Mais tous ces succès n’enrichirent pas Vaugelas: il mourut presque de misère en 1650. Longtemps avant sa mort, il ne sortit plus que la nuit pour ne pas être vu de ses créanciers, et on le surnomma pour ce fait le Hibou. Les cahiers du dictionnaire de l’Académie, qui étaient déposés chez lui, furent saisis et ne purent être restitués qu’après une sentence du Châtelet rendue l’année suivante.

Toutefois, s’il mourut criblé de dettes, ce ne fut pas sans avoir la ferme volonté de les payer, car, par son testament, il disposa de tous ses linges et vêtements dans cette intention; puis il ajouta: «Mais comme il pourrait

«se trouver quelques créanciers qui ne seraient pas

«payés, quand même on aura réparti le tout, dans ce

«cas, ma dernière volonté est qu’on vende mon corps

«aux chirurgiens, le plus avantageusement possible, et

«que le produit en soit appliqué à la liquidation des det-

«tes dont je suis comptable à la société ; de sorte que si

«je n’ai pu me rendre utile pendant ma vie, je le sois au

«moins après ma mort.»

Deux amis de Vaugelas, Conrart et Chapelain, publièrent sa traduction de Quinte-Curce, à laquelle il travailla pendant près de trente ans. Voiture l’avait plaisanté souvent sur cet interminable ouvrage, et il lui avait dit un jour que pendant qu’il polissait et repolissait un chapitre, la langue française viendrait à changer, et que, par conséquent, il serait obligé de refaire les autres; il lui avait appliqué l’épigramme de Martial sur ce barbier qui employait un temps si long à faire une barbe, que pendant qu’il la rasait d’un côté, elle revenait de l’autre. Ce qui n’empêcha pas le Quinte-Curce de Vaugelas d’obtenir l’approbation de tous les littérateurs et de jouir d’une réputation immense: Balzac disait que l’Alexandre de Quinte-Curce était invincible, mais que celui de Vaugelas était inimitable.

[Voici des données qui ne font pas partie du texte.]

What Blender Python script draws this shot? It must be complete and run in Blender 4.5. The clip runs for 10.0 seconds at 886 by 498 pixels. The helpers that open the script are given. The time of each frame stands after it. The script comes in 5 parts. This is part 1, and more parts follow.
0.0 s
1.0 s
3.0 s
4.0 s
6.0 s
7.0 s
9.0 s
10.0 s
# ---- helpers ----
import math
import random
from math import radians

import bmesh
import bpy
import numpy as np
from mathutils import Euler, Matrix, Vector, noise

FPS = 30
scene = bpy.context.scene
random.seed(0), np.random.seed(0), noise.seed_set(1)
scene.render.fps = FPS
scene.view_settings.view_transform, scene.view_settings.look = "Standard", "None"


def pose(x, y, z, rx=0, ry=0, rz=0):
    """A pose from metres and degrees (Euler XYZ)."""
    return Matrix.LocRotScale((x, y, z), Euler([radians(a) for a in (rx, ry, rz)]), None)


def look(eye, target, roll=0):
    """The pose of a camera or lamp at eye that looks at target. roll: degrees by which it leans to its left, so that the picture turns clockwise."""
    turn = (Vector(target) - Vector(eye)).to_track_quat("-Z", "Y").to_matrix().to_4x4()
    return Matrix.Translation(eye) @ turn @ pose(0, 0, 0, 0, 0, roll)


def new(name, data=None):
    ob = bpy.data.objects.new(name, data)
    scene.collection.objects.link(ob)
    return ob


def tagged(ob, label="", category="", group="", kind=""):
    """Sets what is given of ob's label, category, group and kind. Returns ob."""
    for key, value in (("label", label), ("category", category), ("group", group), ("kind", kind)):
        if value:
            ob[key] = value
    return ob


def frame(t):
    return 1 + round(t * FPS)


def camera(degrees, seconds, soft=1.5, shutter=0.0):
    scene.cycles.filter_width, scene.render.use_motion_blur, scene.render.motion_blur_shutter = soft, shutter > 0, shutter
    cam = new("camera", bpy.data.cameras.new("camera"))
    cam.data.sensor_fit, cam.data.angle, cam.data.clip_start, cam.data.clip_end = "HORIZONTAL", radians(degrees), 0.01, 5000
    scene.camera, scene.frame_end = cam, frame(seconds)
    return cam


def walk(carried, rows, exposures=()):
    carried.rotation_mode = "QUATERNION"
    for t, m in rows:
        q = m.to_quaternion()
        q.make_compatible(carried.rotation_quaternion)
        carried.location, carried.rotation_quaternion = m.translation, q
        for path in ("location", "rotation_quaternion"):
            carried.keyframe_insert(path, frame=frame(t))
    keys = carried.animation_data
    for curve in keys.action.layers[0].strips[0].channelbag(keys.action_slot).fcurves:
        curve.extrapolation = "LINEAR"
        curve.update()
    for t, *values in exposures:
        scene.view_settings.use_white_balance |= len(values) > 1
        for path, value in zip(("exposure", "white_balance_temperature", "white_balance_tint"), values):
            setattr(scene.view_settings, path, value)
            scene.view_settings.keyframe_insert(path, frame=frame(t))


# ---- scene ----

L’élève de l’Académie Florimontane mourut ainsi avec la double réputation d’avoir été le premier grammairien français et un écrivain de premier ordre; il mourut pauvre de fortune, mais riche de gloire. «Né avec les qualités et les agréments qui sont des moyens de parvenir, ni le séjour des cours ne put le rendre ambitieux, ni les attraits d’une société galante ne purent le séduire, ni l’éclat de son nom devenu célèbre n’entama sa modestie inébranlable, ni enfin la misère, plus terrible que la contagion mondaine, ne put altérer la sérénité de son courage. Toujours calme et persévérant, il suivit, à travers les succès et les épreuves, la voie qu’il s’était tracée, recherchant avec ardeur ceux qui pensent et parlent sainement, recueillant partout les trésors du langage, déposant son butin jour par jour dans les notes exquises de son riche inventaire, critiquant sans amertume et toujours heureux d’admirer; homme honnête à qui l’élévation de son âme faisait chercher l’élévation du langage .»

Voilà donc une singulière coïncidence, et qui doit étonner bien des Français: c’est un Savoyard qui a introduit l’imprimerie en France; la première académie française a existé en Savoie, à Annecy; et le premier grammairien qui a donné des règles précises à la langue de Racine, de Corneille, de Boileau, de Pascal, et de tant d’autres génies, est un Savoyard! Tout cela bouleversera bien des idées; on traitera même de contes bleus, dans certaines régions, les faits que j’ai cités; les gens qui s’étonnent d’entendre les Savoyards s’exprimer en français et qui pensent que la Savoie est un pays neuf qu’il s’agit de civiliser, ne voudront pas croire que la France doit tant à cette contrée peuplée de six cent mille malheureux, suivant l’aimable et touchante expression de M. C. Dupin.

Cependant, ou l’histoire est un mensonge, ou j’ai dit la vérité.